== WORK INSTRUCTIONS ==
Exclude the pictures and retype the entries as written.

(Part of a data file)
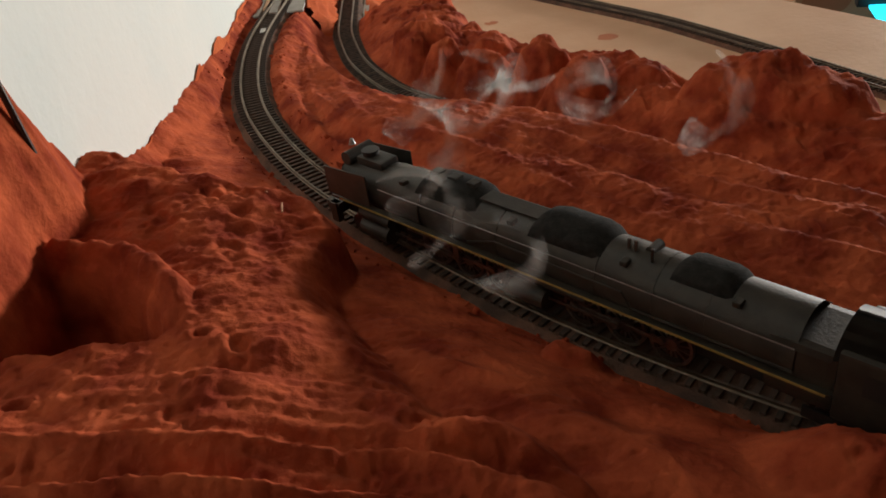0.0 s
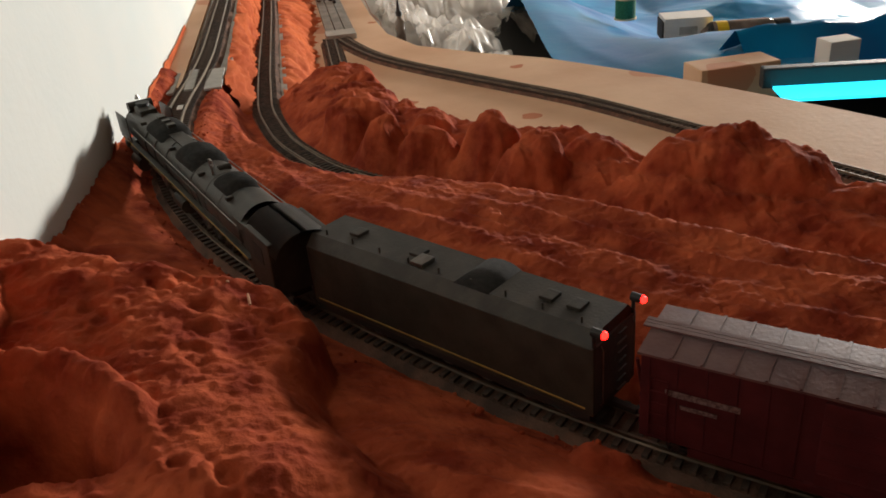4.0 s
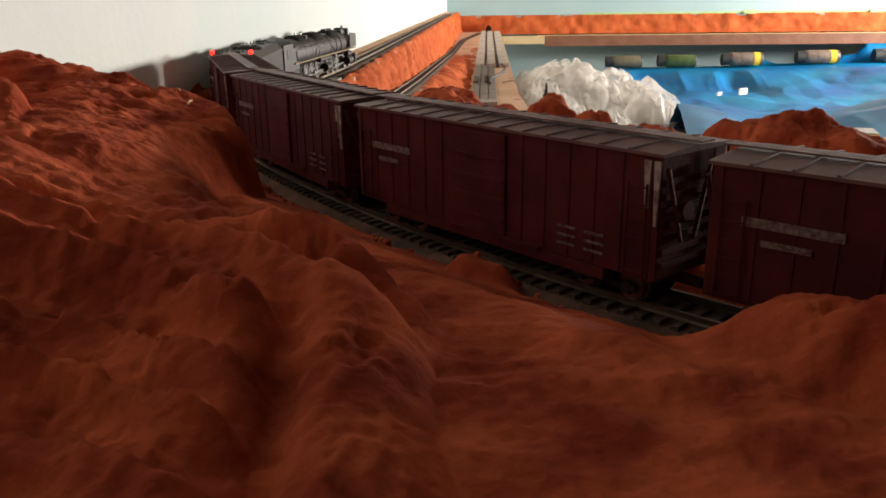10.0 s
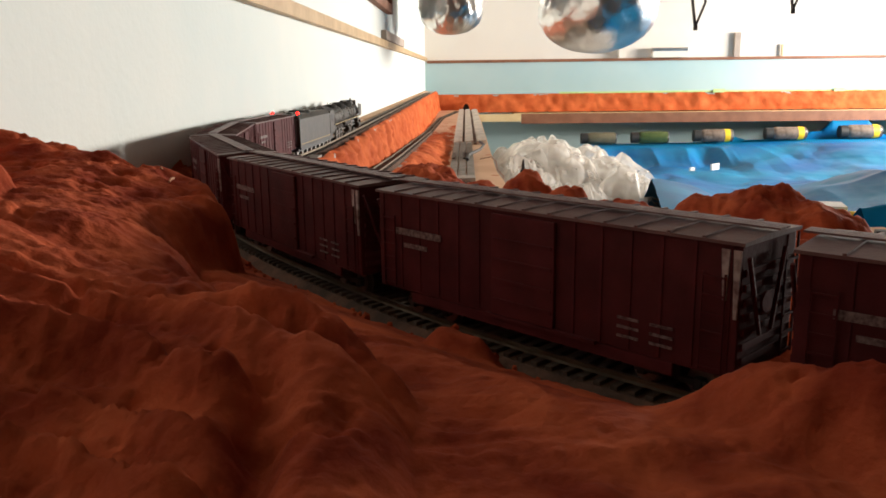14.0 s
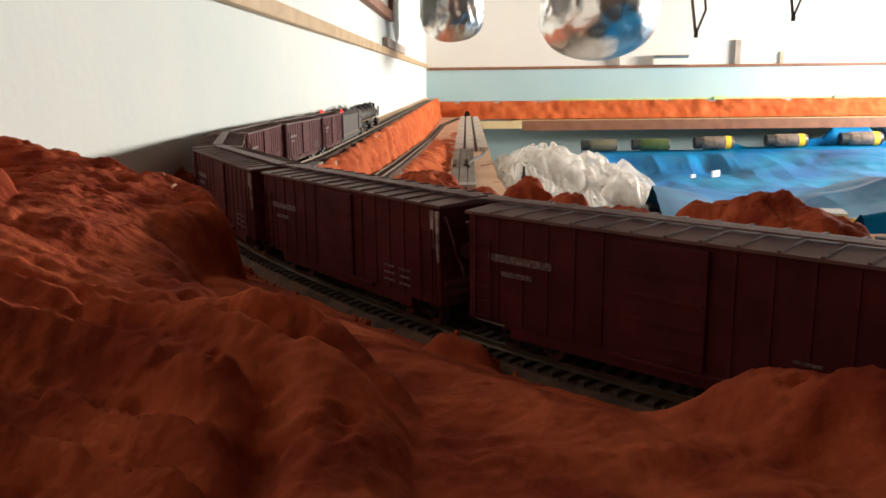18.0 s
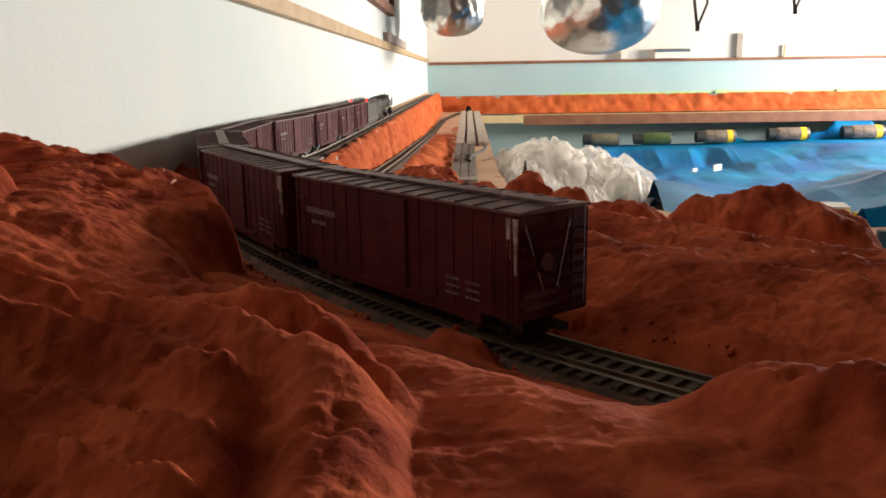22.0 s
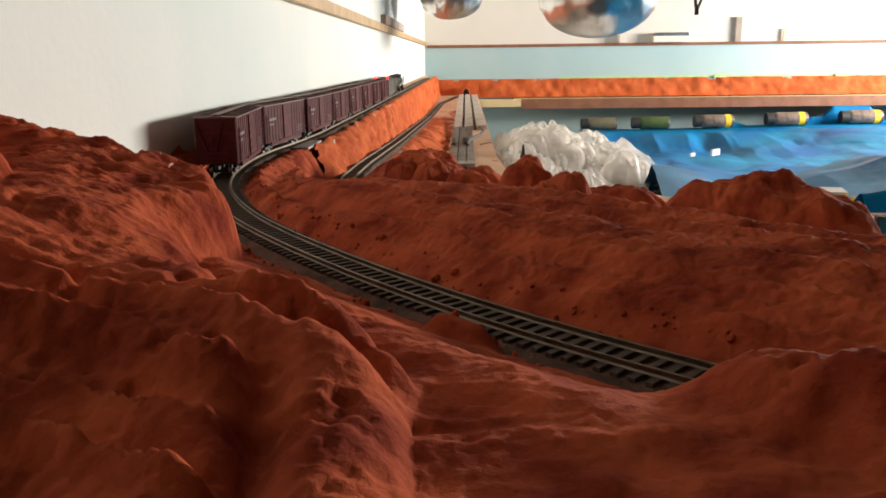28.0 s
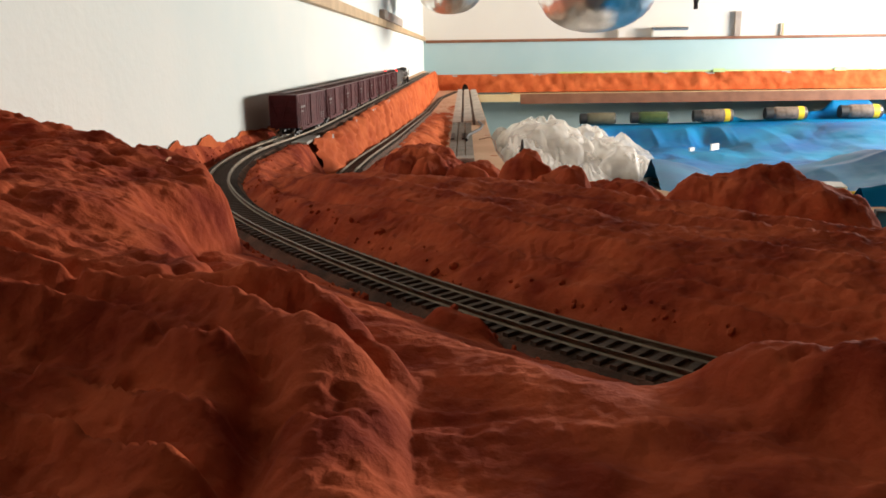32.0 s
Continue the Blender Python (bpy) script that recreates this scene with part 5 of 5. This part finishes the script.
def along(s_mid, span):
    """The pose of a vehicle whose middle is at s_mid and whose two bogies stand span apart."""
    a, b = LINE_A.place(s_mid - span / 2), LINE_A.place(s_mid + span / 2)
    m = (a + b) / 2
    d = b - a
    return pose(m[0], m[1], m[2], 0, 0, math.degrees(math.atan2(d[1], d[0])))


def run_at(t):
    """Smooth travel through the stations of RUN."""
    ts, ss = [r[0] for r in RUN], [r[1] for r in RUN]
    w = [np.interp(t + k * 0.35, ts, ss) if 0 <= t + k * 0.35 <= 32 else None for k in (-1, 0, 1)]
    if None in w:
        return float(np.interp(t, ts, ss))
    return float(sum(w) / 3)


def motions():
    times = [round(0.4 * k, 3) for k in range(81)]
    walk(ENGINE, [(t, along(run_at(t) + TENDER_LEN + 0.006 + LOCO_LEN / 2, 0.15)) for t in times])
    walk(TENDER, [(t, along(run_at(t) + TENDER_LEN / 2, 0.12)) for t in times])
    for i, c in enumerate(CARS):
        walk(c, [(t, along(run_at(t) - 0.0165 - CAR_PITCH * i - CAR_LEN / 2, CAR_LEN - 0.048)) for t in times])
    # the smoke drifts along, then rises to the ceiling and stays there
    for k, (wisp, (p, d, *_)) in enumerate(zip(WISPS, SMOKE)):
        q = [p[j] + d[j] for j in range(3)]
        turn = 14 * (-1) ** k
        walk(wisp, [(0, pose(*p)), (1, pose(p[0] + d[0] * 0.5, p[1] + d[1] * 0.5, p[2] + d[2] * 0.4, 0, 0, turn)), (2, pose(*q, 0, 0, 2 * turn)),
                    (3, pose(q[0], q[1] + 0.02, q[2] + 0.13, 0, 0, 3 * turn)), (4.5, pose(q[0], q[1] + 0.04, q[2] + 0.42, 0, 0, 4 * turn)),
                    (8, pose(q[0] + 0.1, q[1], 1.22 + 0.01 * k, 0, 0, 5 * turn)), (32, pose(q[0] + 0.2, q[1], 1.28 + 0.01 * k, 0, 0, 6 * turn))])
    # driving wheels and rods turn with the travel
    fine = [round(k / 6, 4) for k in range(193)]
    for w, x in DRIVERS:
        walk(w, [(t, Matrix.Translation((x, 0, DRIVER_R)) @ Matrix.Rotation(run_at(t) / DRIVER_R, 4, "Y")) for t in fine])
    for r, sgn, slide in RODS:
        rows = []
        for t in fine:
            a = run_at(t) / DRIVER_R + (0.6 if sgn > 0 else 0.6 + math.pi / 2)
            c = 0.0042
            rows.append((t, pose(c * math.cos(a), 0, DRIVER_R - c * math.sin(a) * (1 - 0.5 * slide))))
        walk(r, rows)


motions()
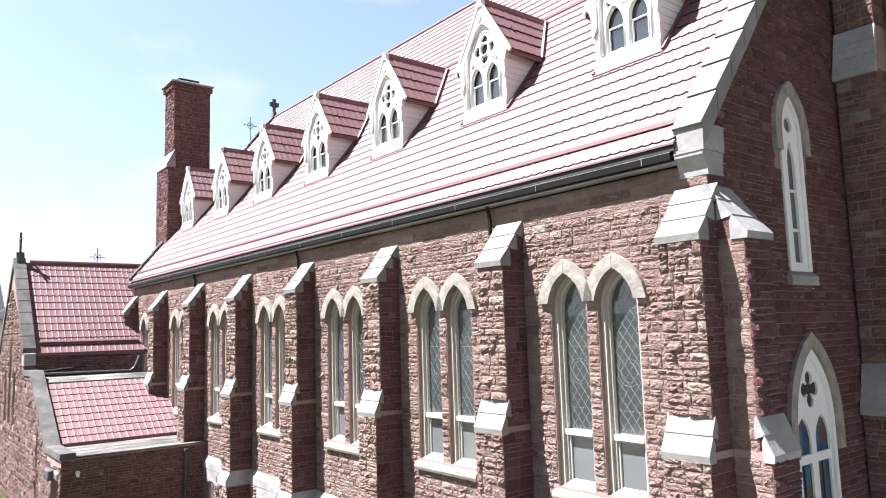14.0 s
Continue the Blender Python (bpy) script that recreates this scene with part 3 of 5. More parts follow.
# ---------------------------------------------------------------- buttresses
def weathering(half, y_low, z_low, y_top, z_top, pieces, lip=0.06):
    """Sloping cap stones in steps; returns one Geo a stone."""
    out = []
    for k in range(pieces):
        a, b = k / pieces, (k + 1) / pieces
        ya, yb = y_low + (y_top - y_low) * a, y_low + (y_top - y_low) * b
        za, zb = z_low + (z_top - z_low) * a, z_low + (z_top - z_low) * b
        g = Geo()
        # the undercut edge of each stone laps over the one below
        if k:
            prof = [(ya - 0.014, za + 0.004), (yb, zb), (yb + 0.04, zb - 0.1), (yb + 0.04, za - 0.06), (ya + 0.05, za - 0.03)]
        else:
            prof = [(ya - 0.035, za + 0.004), (yb, zb), (yb + 0.04, zb - 0.1), (yb + 0.04, za - 0.1), (ya - 0.02, za - 0.1)]
        g.plate(prof, [], -half + 0.004 * k, half - 0.004 * k, lambda u, v, n: (n, u, v))
        out.append(g)
    return out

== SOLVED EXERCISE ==
0.0 s
4.0 s
10.0 s
14.0 s
18.0 s
22.0 s
28.0 s
32.0 s
Continue the Blender Python (bpy) script that recreates this scene with part 5 of 5. This part finishes the script.
def along(s_mid, span):
    """The pose of a vehicle whose middle is at s_mid and whose two bogies stand span apart."""
    a, b = LINE_A.place(s_mid - span / 2), LINE_A.place(s_mid + span / 2)
    m = (a + b) / 2
    d = b - a
    return pose(m[0], m[1], m[2], 0, 0, math.degrees(math.atan2(d[1], d[0])))


def run_at(t):
    """Smooth travel through the stations of RUN."""
    ts, ss = [r[0] for r in RUN], [r[1] for r in RUN]
    w = [np.interp(t + k * 0.35, ts, ss) if 0 <= t + k * 0.35 <= 32 else None for k in (-1, 0, 1)]
    if None in w:
        return float(np.interp(t, ts, ss))
    return float(sum(w) / 3)


def motions():
    times = [round(0.4 * k, 3) for k in range(81)]
    walk(ENGINE, [(t, along(run_at(t) + TENDER_LEN + 0.006 + LOCO_LEN / 2, 0.15)) for t in times])
    walk(TENDER, [(t, along(run_at(t) + TENDER_LEN / 2, 0.12)) for t in times])
    for i, c in enumerate(CARS):
        walk(c, [(t, along(run_at(t) - 0.0165 - CAR_PITCH * i - CAR_LEN / 2, CAR_LEN - 0.048)) for t in times])
    # the smoke drifts along, then rises to the ceiling and stays there
    for k, (wisp, (p, d, *_)) in enumerate(zip(WISPS, SMOKE)):
        q = [p[j] + d[j] for j in range(3)]
        turn = 14 * (-1) ** k
        walk(wisp, [(0, pose(*p)), (1, pose(p[0] + d[0] * 0.5, p[1] + d[1] * 0.5, p[2] + d[2] * 0.4, 0, 0, turn)), (2, pose(*q, 0, 0, 2 * turn)),
                    (3, pose(q[0], q[1] + 0.02, q[2] + 0.13, 0, 0, 3 * turn)), (4.5, pose(q[0], q[1] + 0.04, q[2] + 0.42, 0, 0, 4 * turn)),
                    (8, pose(q[0] + 0.1, q[1], 1.22 + 0.01 * k, 0, 0, 5 * turn)), (32, pose(q[0] + 0.2, q[1], 1.28 + 0.01 * k, 0, 0, 6 * turn))])
    # driving wheels and rods turn with the travel
    fine = [round(k / 6, 4) for k in range(193)]
    for w, x in DRIVERS:
        walk(w, [(t, Matrix.Translation((x, 0, DRIVER_R)) @ Matrix.Rotation(run_at(t) / DRIVER_R, 4, "Y")) for t in fine])
    for r, sgn, slide in RODS:
        rows = []
        for t in fine:
            a = run_at(t) / DRIVER_R + (0.6 if sgn > 0 else 0.6 + math.pi / 2)
            c = 0.0042
            rows.append((t, pose(c * math.cos(a), 0, DRIVER_R - c * math.sin(a) * (1 - 0.5 * slide))))
        walk(r, rows)


motions()
14.0 s
Continue the Blender Python (bpy) script that recreates this scene with part 3 of 5. More parts follow.
# ---------------------------------------------------------------- buttresses
def weathering(half, y_low, z_low, y_top, z_top, pieces, lip=0.06):
    """Sloping cap stones in steps; returns one Geo a stone."""
    out = []
    for k in range(pieces):
        a, b = k / pieces, (k + 1) / pieces
        ya, yb = y_low + (y_top - y_low) * a, y_low + (y_top - y_low) * b
        za, zb = z_low + (z_top - z_low) * a, z_low + (z_top - z_low) * b
        g = Geo()
        # the undercut edge of each stone laps over the one below
        if k:
            prof = [(ya - 0.014, za + 0.004), (yb, zb), (yb + 0.04, zb - 0.1), (yb + 0.04, za - 0.06), (ya + 0.05, za - 0.03)]
        else:
            prof = [(ya - 0.035, za + 0.004), (yb, zb), (yb + 0.04, zb - 0.1), (yb + 0.04, za - 0.1), (ya - 0.02, za - 0.1)]
        g.plate(prof, [], -half + 0.004 * k, half - 0.004 * k, lambda u, v, n: (n, u, v))
        out.append(g)
    return out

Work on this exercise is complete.